Tuesday, July 9, 2013

An IFL Full of Cheaters

This morning a former IFL coach that i respect and admire had some public comments about the continued allegations of rampant league wide payroll violations.    I felt compelled to issue this as a response.

I'm game for a good rant this morning.  Swallowed too much ool water... (Notice no p, keep it that way, k?)  
The Storm are not alone... The only ones that suffer in the entire debacle are the fans.  You won't raise the player’s pay scale but yet you continue to force teams to travel to Kennewick, WA for 7 games a year.  You also force fans that choose to travel to road games to drive right past venues for teams that you used to play but have chosen to look after their bottom line and disassociate themselves with teams that are doing what Coach just talked about.   You can spin the PR any way you want, tell us they couldn't compete on the field so they took their ball and went home or, perhaps they got tired of ever escalating travel costs.  Mr. Scott and Mr.

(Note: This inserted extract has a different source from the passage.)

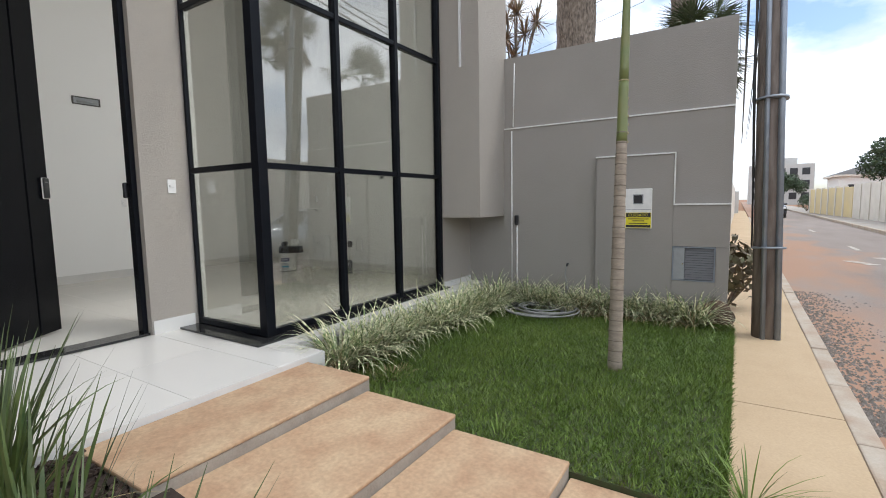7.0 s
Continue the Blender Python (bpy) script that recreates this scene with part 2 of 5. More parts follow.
def washed_asphalt():
    """Old asphalt, with red earth washed over it along the near kerb and in drifts."""
    m = material("old asphalt with red earth", (0.27, 0.225, 0.195), 0.9, second=(0.215, 0.175, 0.15), scale=0.9, spread=0.4, stretch=(0.35, 1.2, 1), grain=0.2, grain_scale=60, bump=0.6, bump_scale=50)
    n, l = m.node_tree.nodes, m.node_tree.links
    b = n["Principled BSDF"]
    plain = b.inputs["Base Color"].links[0].from_socket
    geo = n.new("ShaderNodeNewGeometry")
    sep = n.new("ShaderNodeSeparateXYZ")
    l.new(geo.outputs["Position"], sep.inputs["Vector"])
    mp = n.new("ShaderNodeMapping")
    mp.inputs["Scale"].default_value = (0.32, 0.8, 1)
    l.new(geo.outputs["Position"], mp.inputs["Vector"])
    no = n.new("ShaderNodeTexNoise")
    no.inputs["Scale"].default_value = 1.0
    no.inputs["Detail"].default_value = 7
    l.new(mp.outputs["Vector"], no.inputs["Vector"])
    drift = n.new("ShaderNodeMapRange")
    for key, v in (("From Min", -7.6), ("From Max", -5.4), ("To Min", -0.16), ("To Max", 0.20)):
        drift.inputs[key].default_value = v
    l.new(sep.outputs["Y"], drift.inputs["Value"])
    add = n.new("ShaderNodeMath")
    l.new(no.outputs["Fac"], add.inputs[0])
    l.new(drift.outputs["Result"], add.inputs[1])
    ramp = n.new("ShaderNodeMapRange")
    ramp.inputs["From Min"].default_value = 0.50
    ramp.inputs["From Max"].default_value = 0.68
    ramp.inputs["To Max"].default_value = 0.8
    l.new(add.outputs["Value"], ramp.inputs["Value"])
    mix = n.new("ShaderNodeMixRGB")
    mix.inputs["Color2"].default_value = (0.36, 0.20, 0.12, 1)
    l.new(ramp.outputs["Result"], mix.inputs["Fac"])
    l.new(plain, mix.inputs["Color1"])
    l.new(mix.outputs["Color"], b.inputs["Base Color"])
    return m


ASPHALT = washed_asphalt()
EARTH = material("red earth", (0.33, 0.17, 0.09), 0.95, second=(0.25, 0.13, 0.07), scale=1.2, grain=0.2, grain_scale=40, bump=0.5)
COBBLE = material("beige limestone setts", (0.70, 0.55, 0.38), 0.8, second=(0.62, 0.44, 0.28), scale=2.2, grain=0.16, grain_scale=70, bump=0.7, bump_scale=60, vary=0.12)
COBBLE_ALL = material("beige limestone setts, joined", (0.70, 0.55, 0.38), 0.8, second=(0.62, 0.44, 0.28), scale=2.2, grain=0.16, grain_scale=70, vary=0.12, island=True)
BASALT = material("dark basalt setts", (0.15, 0.115, 0.098), 0.7, second=(0.22, 0.16, 0.13), scale=12, grain=0.2, grain_scale=90, bump=0.4, bump_scale=90, vary=0.35)
BASALT_ALL = material("dark basalt setts, joined", (0.15, 0.115, 0.098), 0.7, second=(0.22, 0.16, 0.13), scale=12, grain=0.2, grain_scale=90, vary=0.35, island=True)
SAND = material("earthy joint sand", (0.38, 0.255, 0.17), 0.95, second=(0.29, 0.185, 0.12), scale=14, grain=0.25, grain_scale=120, bump=0.5)
MULCH = material("dark bark mulch", (0.055, 0.034, 0.024), 0.95, second=(0.028, 0.019, 0.014), scale=35, grain=0.3, grain_scale=120, vary=0.5, island=True)
MULCH_BED = material("dark soil and bark", (0.045, 0.029, 0.021), 0.95, second=(0.025, 0.017, 0.013), scale=35, grain=0.3, grain_scale=120)
PAINT_WORN = material("worn road paint", (0.52, 0.49, 0.44), 0.9, second=(0.33, 0.26, 0.2), scale=5, spread=0.35, grain=0.2, grain_scale=40)
BLADE = material("dark green strap leaf", (0.036, 0.068, 0.020), 0.42, second=(0.105, 0.135, 0.035), scale=9, grain=0.15, grain_scale=60, vary=0.35, island=True)
BLADE_DRY = material("straw-coloured dry leaf", (0.36, 0.28, 0.14), 0.7, second=(0.22, 0.17, 0.08), scale=20, vary=0.3, island=True)
VARIEGATED = material("cream-edged green leaf", (0.17, 0.24, 0.085), 0.5, second=(0.72, 0.68, 0.45), scale=30, spread=0.14, vary=0.35, island=True)
LAWN = material("emerald lawn blades", (0.082, 0.142, 0.014), 0.6, second=(0.135, 0.19, 0.030), scale=2.5, vary=0.4, island=True)
LAWN_SOIL = material("lawn soil and thatch", (0.040, 0.075, 0.018), 0.95, second=(0.05, 0.045, 0.02), scale=18, grain=0.2, grain_scale=90)
BARK_PALM = material("ringed grey-brown palm bark", (0.36, 0.30, 0.235), 0.85, second=(0.22, 0.18, 0.14), scale=9, grain=0.2, grain_scale=50, bump=0.7, bump_scale=50, stretch=(1, 1, 3))
PALM_GREEN = material("smooth green crownshaft", (0.13, 0.17, 0.055), 0.4, second=(0.20, 0.20, 0.075), scale=6, grain=0.06)
FROND = material("palm leaflet", (0.11, 0.15, 0.08), 0.42, second=(0.15, 0.19, 0.105), scale=5, vary=0.3, island=True)
FROND_FAR = material("far palm leaflet", (0.055, 0.085, 0.035), 0.55, second=(0.08, 0.10, 0.045), scale=2, vary=0.35, island=True)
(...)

Hartman didn’t make their collective fortunes needlessly spending money in their businesses.  
If the money from just one trip out to Tri-Cities, WA were split amongst the players…I’m sure they would appreciate it. 

Another way the IFL as a league has failed the fans is with transparency.  Prior to last year I had NO idea that a third party letting a player use a car was against league rules.  Was I unwittingly violating league policy by letting an unnamed player use my car to run to the grocery store in my car?  Was giving him a ride home from the bar considered “additional compensation?”  I also know the Sioux Falls is not the only place where things like that go on. 
I understand the desire to keep your operations manual close to the vest, but there are a lot of things that are best opened up for public consumption, you know like playoff tiebreaker rules being published in the BEGINNING of the season. 
Some teams have needlessly spent untold thousands of dollars in the sake of being competitive.  Sure, everyone loves a winner, but if you can’t make it with your core group of fans and sponsors, minor league sports is the wrong line of work for you. 
OK, so there’s that rant.. now allow me to spend a small amount of time playing devil’s advocate from a historical perspective. 

NONE of the 4 major American professional sports leagues were built up on the idea of a level playing field from a salary standpoint.  Hell the Packers had to issue stock in the team, making them the first and to date only publically owned major professional sports franchise simply to stay solvent in the 1920’s, and then again in the 1950’s.    This notion of fairness and a level payroll playing field is really in its infancy in the history of American professional sports.  Team come and they go until you find area’s where the niche sport catches on.  The NFL was like this in the 1920’s.  There are close to 50 now defunct NFL teams from that era. 
If we are to accurately compare the birth and expansion of a sport one must look WAY further back into history.  For baseball we’re talking the late 1800’s.  Let us also not forget that American Football was also very much a niche sport, bordering on minor league until the mid 1950’s, some 3 decades after it began to be played professionally. 

The AFL (the outdoor league in the 60’s), and the USFL became popular and drive the NFL to up its game why? Money.  They, if even for a brief time out spent the NFL teams who were purposely keeping salaries down, to open up their pocketbooks.  Even in modern collective bargaining the leagues teams have refused to let the players see the books.  To get a really good look at how badly they’re getting jobbed.